If you want to get involved we need help in a variety of places.
You can join the irc room for #drupal-codereview or view resources in the Code Review group, both of which will help you get plugged in to all the initiatives I described above. If you want to do reviews, you should especially read the resources in the "Go Ahead and Review" area on the group homepage. If you want to help with automation, see this wiki of tasks to automate.

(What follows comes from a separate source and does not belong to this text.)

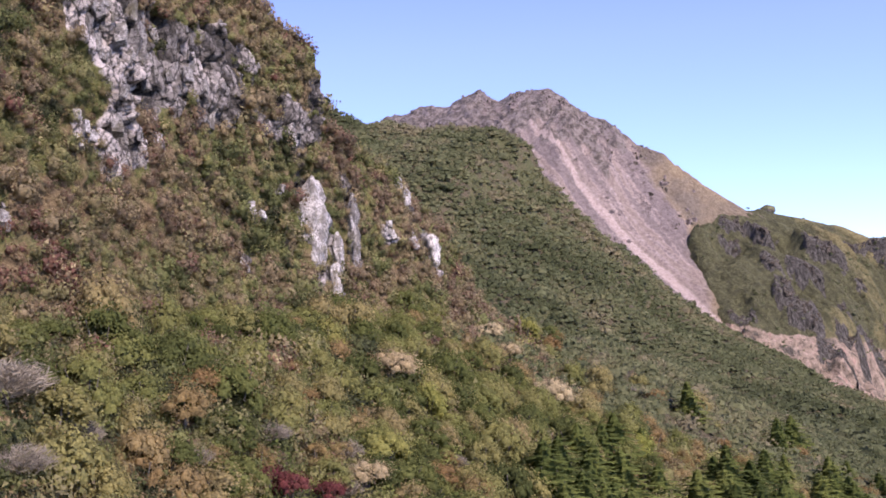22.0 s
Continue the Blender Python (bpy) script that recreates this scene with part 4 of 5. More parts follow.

Here is what I think is a somewhat important part: For folks who will do manual reviews, I am making an offer: you do the first step in the review looking for items in the how to review section and I'll do one-on-one mentoring through the security review. More on that idea in a blog post tomorrow.

*Important side note

There is also a vocal contingent that thinks the solution is to open the flood-gates. If we let anyone create a project with their own namespace and full tarball downloads then that would remove the whole need to build this crazy bureaucracy/automation stuff. The drawbacks there are namespace squatting, the problem of module duplication leading to confusion about which module to use, and that it would likely lead to large (or just larger?) numbers of insecure modules. Those problems can probably all be solved in other ways and its important to note the plan I'm working toward is not the only way to "solve" this problem.